> [Given information]:
· · · ·

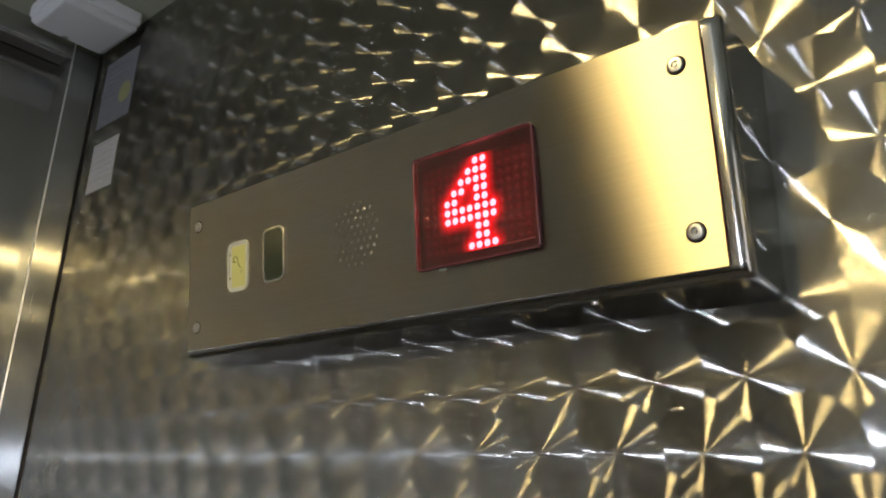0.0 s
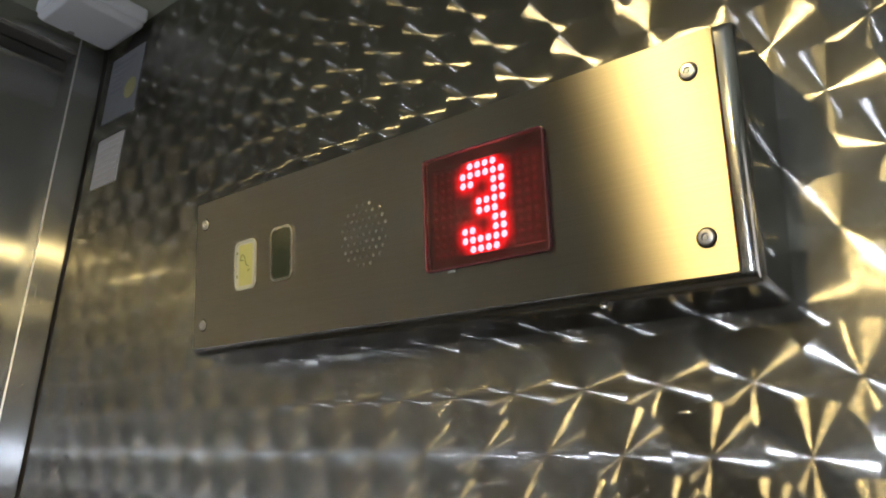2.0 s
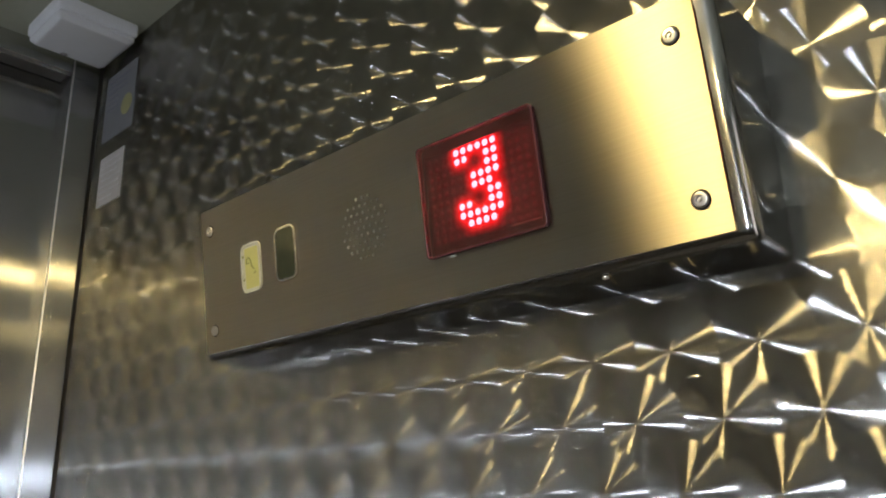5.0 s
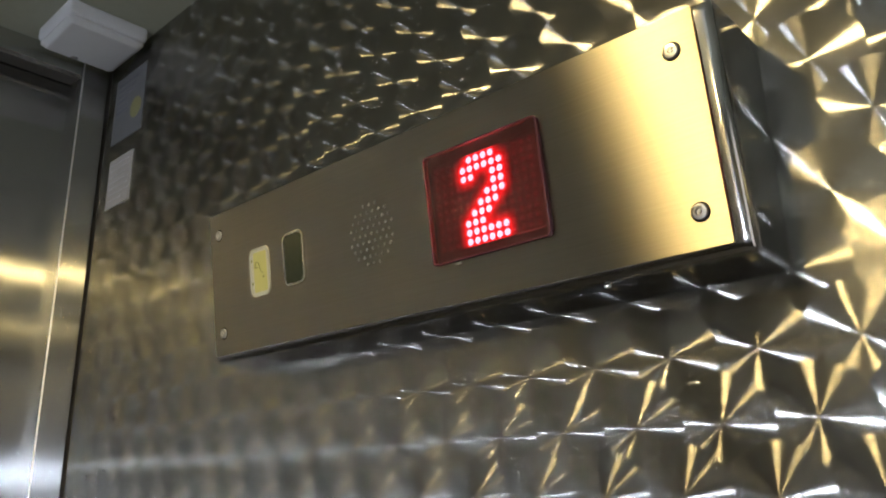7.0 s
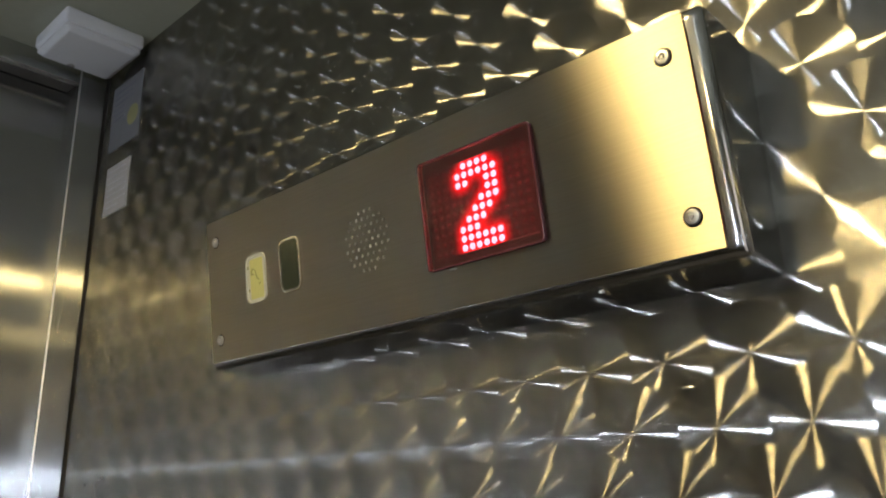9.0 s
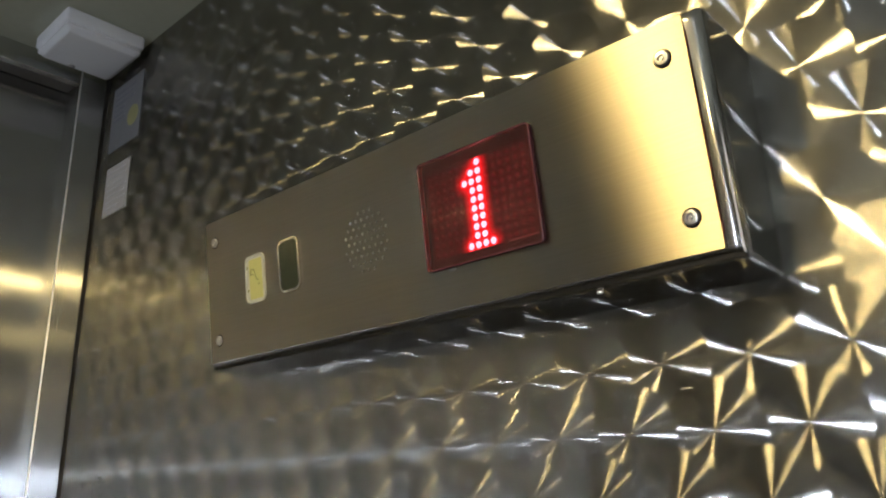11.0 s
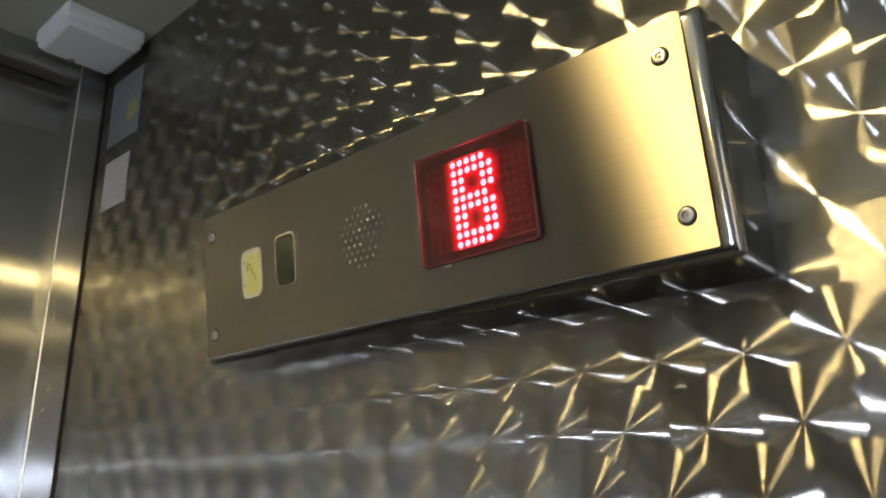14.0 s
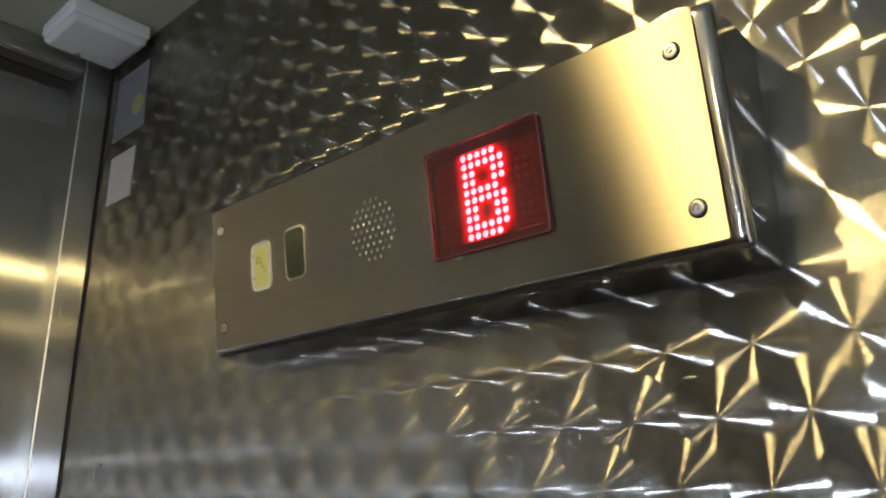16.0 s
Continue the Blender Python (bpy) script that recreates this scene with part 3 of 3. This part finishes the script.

· · · ·

> [Goal]:
Print out the whole of the material word for word, without pictures.

> [Task output]:
0.0 s
2.0 s
5.0 s
7.0 s
9.0 s
11.0 s
14.0 s
16.0 s
Continue the Blender Python (bpy) script that recreates this scene with part 3 of 3. This part finishes the script.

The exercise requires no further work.